И майор Котелков, с упрямством пропустив скрытую иронию полковника, так же последовательно продолжил свой доклад. Не без удовольствия показал он Ватагину заключительный протокол допроса германского посла. Полковник даже улыбнулся: больше всего Котелкова восхищало то, что его превосходительство полномочный посол Гитлера, видимо, так разволновался в обществе советского майора, что нагородил пять палочек вместо трех, означавших заглавные буквы в его готическом росчерке.

— А вы знаете, товарищ полковник, — вдруг повеселев, сказал Котелков, — посол поставил подпись и спрашивает меня: «Как вы успели сюда?» Я ему со всей любезностью отвечаю: «У нас-то шаг пошире…»

И Котелков самодовольно рассмеялся, как будто закашлялся.

— А-а-а, — невнятно протянул Ватагин. — Ну, ну, докладывайте еще что-нибудь.

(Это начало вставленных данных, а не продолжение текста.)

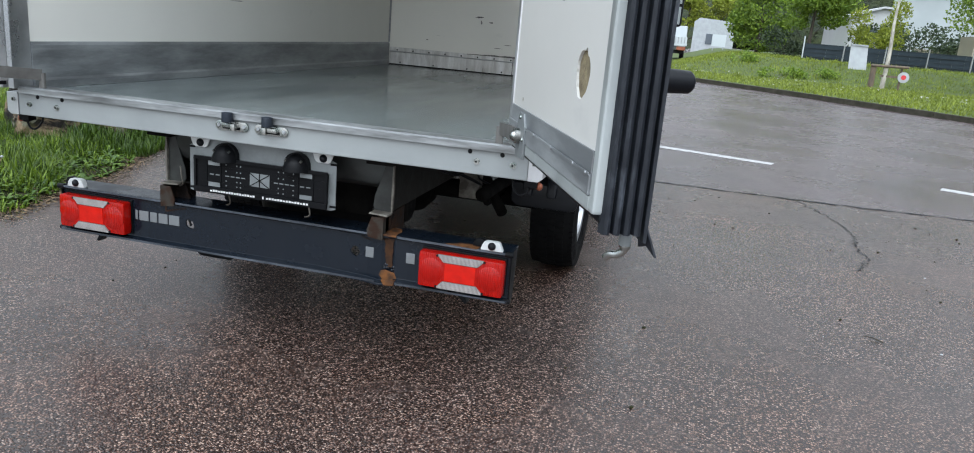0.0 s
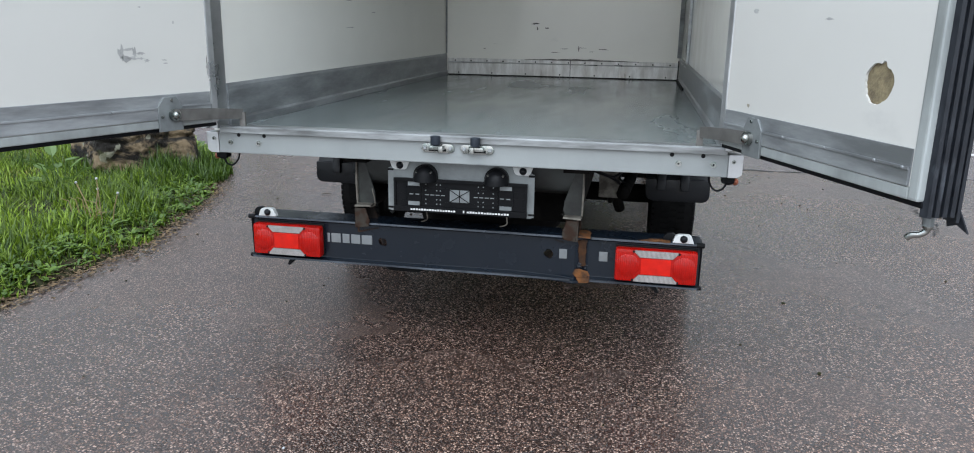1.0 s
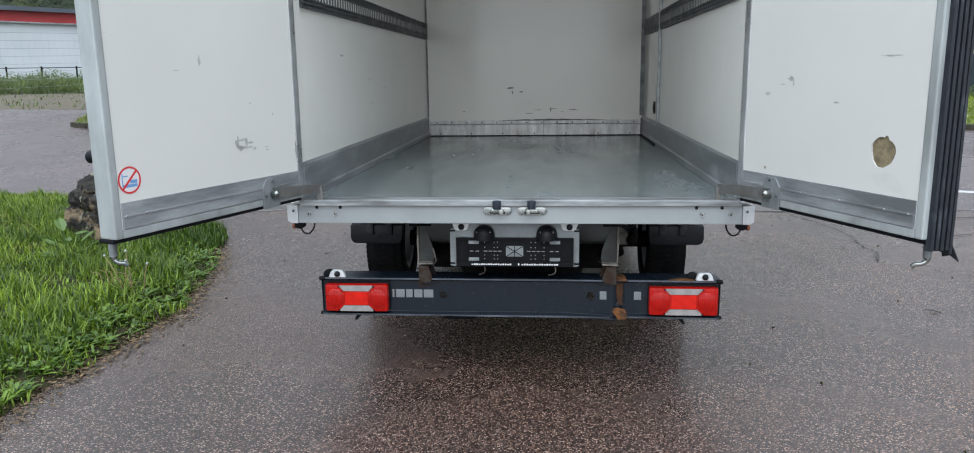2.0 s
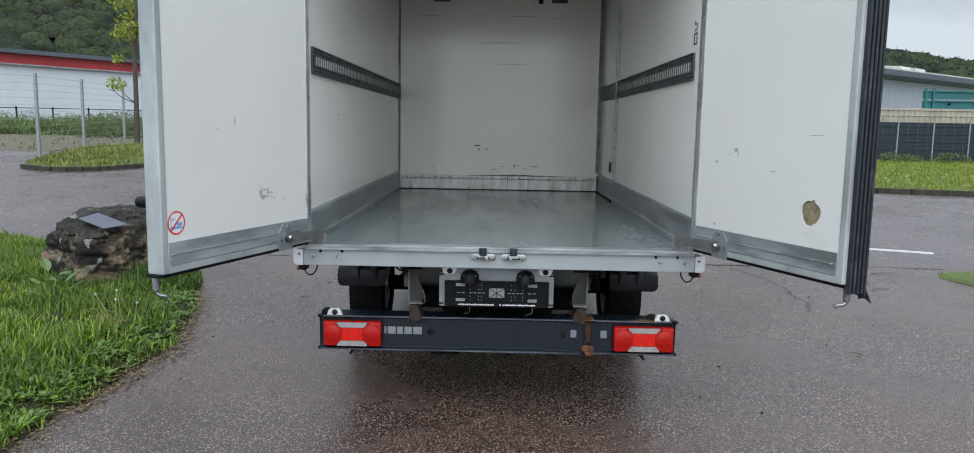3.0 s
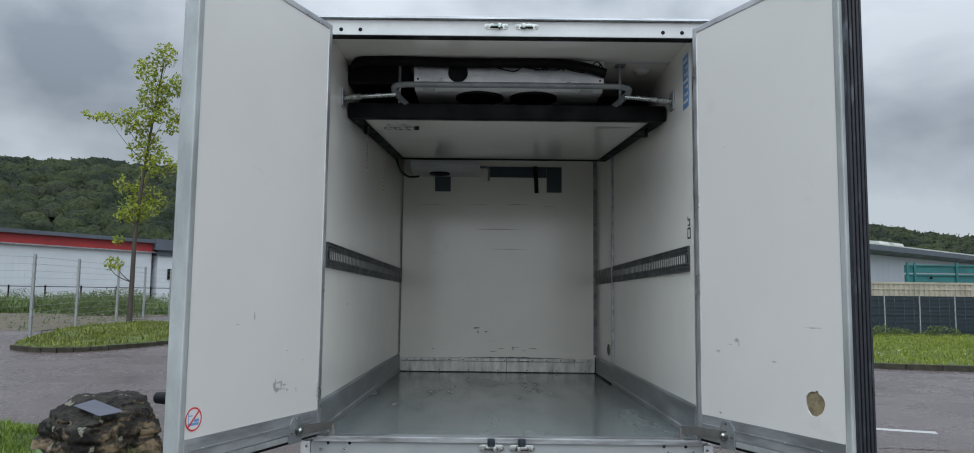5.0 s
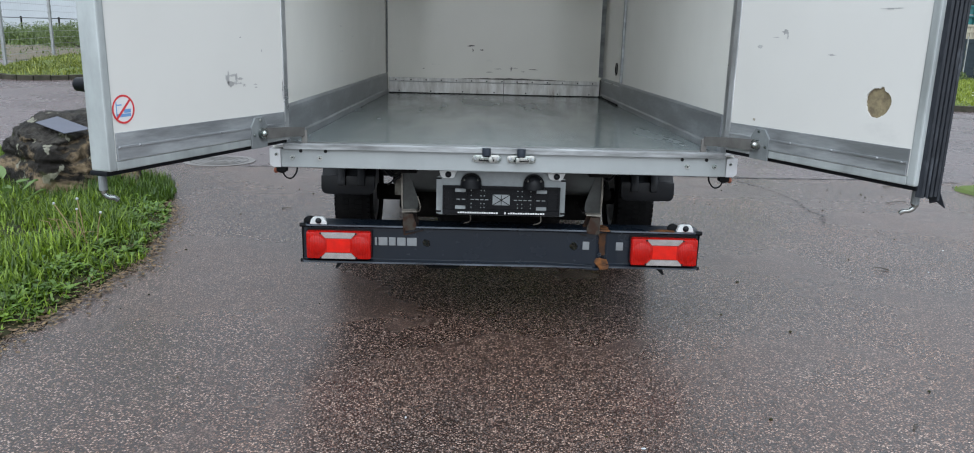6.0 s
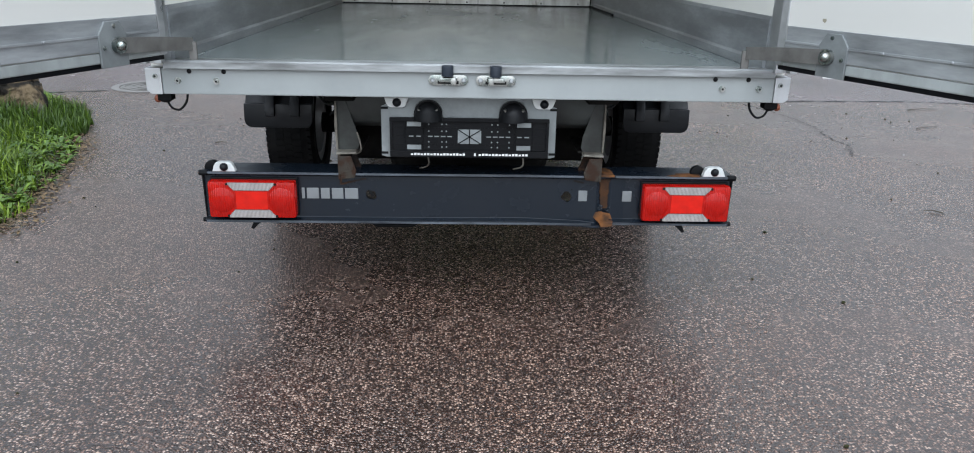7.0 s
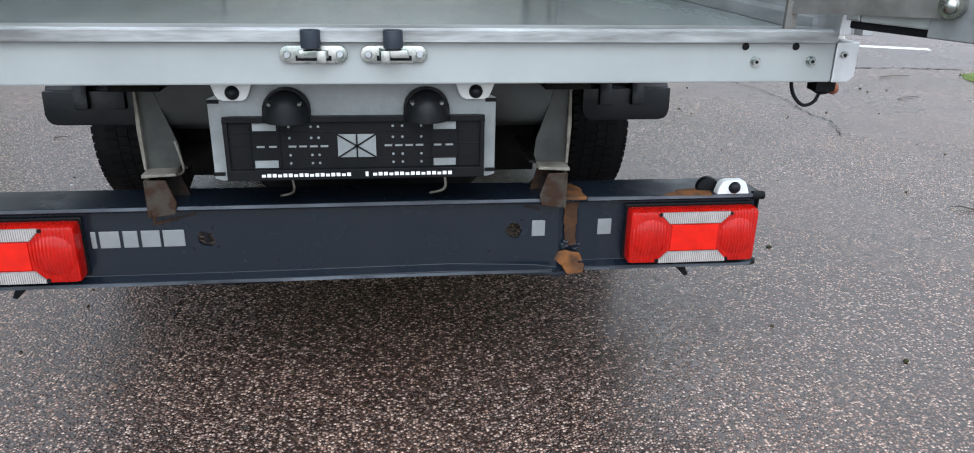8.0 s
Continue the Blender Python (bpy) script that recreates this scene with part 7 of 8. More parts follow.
for k, (x, y, w) in enumerate(((-17.5, 31.0, 1.6), (-21.0, 35.0, 2.2), (-26.0, 33.0, 2.4), (-31.0, 30.0, 2.2), (-19.0, 41.0, 2.4), (-24.0, 43.0, 2.8), (-36.0, 38.0, 3.0), (-30.0, 42.0, 3.0))):
    shrub((x, y), [(0, 0, 0.5, w, 0.9, 0.65), (w * 0.6, 0.3, 0.6, w * 0.5, 0.8, 0.7), (-w * 0.6, -0.3, 0.45, w * 0.5, 0.8, 0.6)], 5200, 0.09, M_SCRUB, "rank green scrub behind the wire fence", 40 + k)
for k, (x, y) in enumerate(((19.0, 33.2), (21.5, 33.0), (24.5, 33.3), (16.5, 33.8))):
    shrub((x, y), [(0, 0, 0.3, 0.9, 0.35, 0.32), (0.8, 0, 0.22, 0.6, 0.3, 0.25)], 1100, 0.1, M_SCRUB, "low weeds along the foot of the fence", 60 + k)
for k, (x, y) in enumerate(((4.6, 30.5), (5.4, 31.0), (6.6, 31.5), (3.6, 33.0))):
    shrub((x, y), [(0, 0, 0.25, 0.5, 0.4, 0.28), (0.4, 0, 0.2, 0.35, 0.3, 0.22)], 500, 0.13, M_LEAF, "clump of tall weeds in the meadow", 70 + k)

# grass
NEAR_GRASS = [p for p in LEFT_VERGE]
def mown(x, y):
    """The thin, yellowed turf beyond the lush strip along the asphalt."""
    return smooth_step(3.5, 4.3, -x + 0.35 * noise.noise((x * 2, y * 2, 3.0))) * smooth_step(-0.3, 0.5, y)


blades("grass_near", NEAR_GRASS, 78000, 0.135, M_GRASS, "lush wet green grass beside the asphalt", 1, 0.07, 0.05, 1.15, 0.0044, keep=lambda x, y: x > -6.6 and 0.35 * mown(x, y) < noise.noise((x * 31, y * 31, 8.0)) + 0.45)
blades("grass_yellowed", NEAR_GRASS, 9000, 0.075, M_GRASS_YELLOW, "thin yellowed turf before the boulder", 17, 0.07, 0.05, 1.5, 0.005, keep=lambda x, y: x > -6.6 and mown(x, y) > 0.4)
ROCK_FOOT = [tuple(p) for p in spline([(-4.5, 2.5), (-3.9, 2.2), (-3.3, 2.2), (-2.75, 2.45), (-2.7, 3.0), (-3.1, 3.5), (-3.6, 2.7), (-4.2, 2.9)], 4, True)]
blades("grass_tall", ROCK_FOOT, 5200, 0.26, M_GRASS_DEEP, "tall dark green grass round the foot of the boulder", 31, 0.07, 0.05, 0.8, 0.0045)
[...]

Сейчас Ватагину не было никакого дела до переживаний посла, он знал, что в свой срок с этими делами разберутся лучше. Но что было нужно убийцам Атанаса Георгиева? Зачем они проникли в домик над рекой? И имеет ли к этому какое-нибудь отношение найденный в канаве альбом? Вот что представляло сейчас интерес. Опыт чекиста подсказывал полковнику, что тайна убийства болгарского офицера может таить угрозу и для советских войск, вступающих на Балканы. Если спросить Ватагина напрямик, о ком он думал со вчерашнего вечера, он сказал бы: не о тех, кто хотел бежать в Турцию и сейчас под замком ждет своей участи, а о тех, кто, видимо, остался здесь и не пойман. Ему было ясно, что в момент бегства дипломатических миссий из Софии кое-кто остался выполнять особые задания. Разве не так же оставляли и мы в тылу у немцев верных людей, уходя на восток в сорок первом!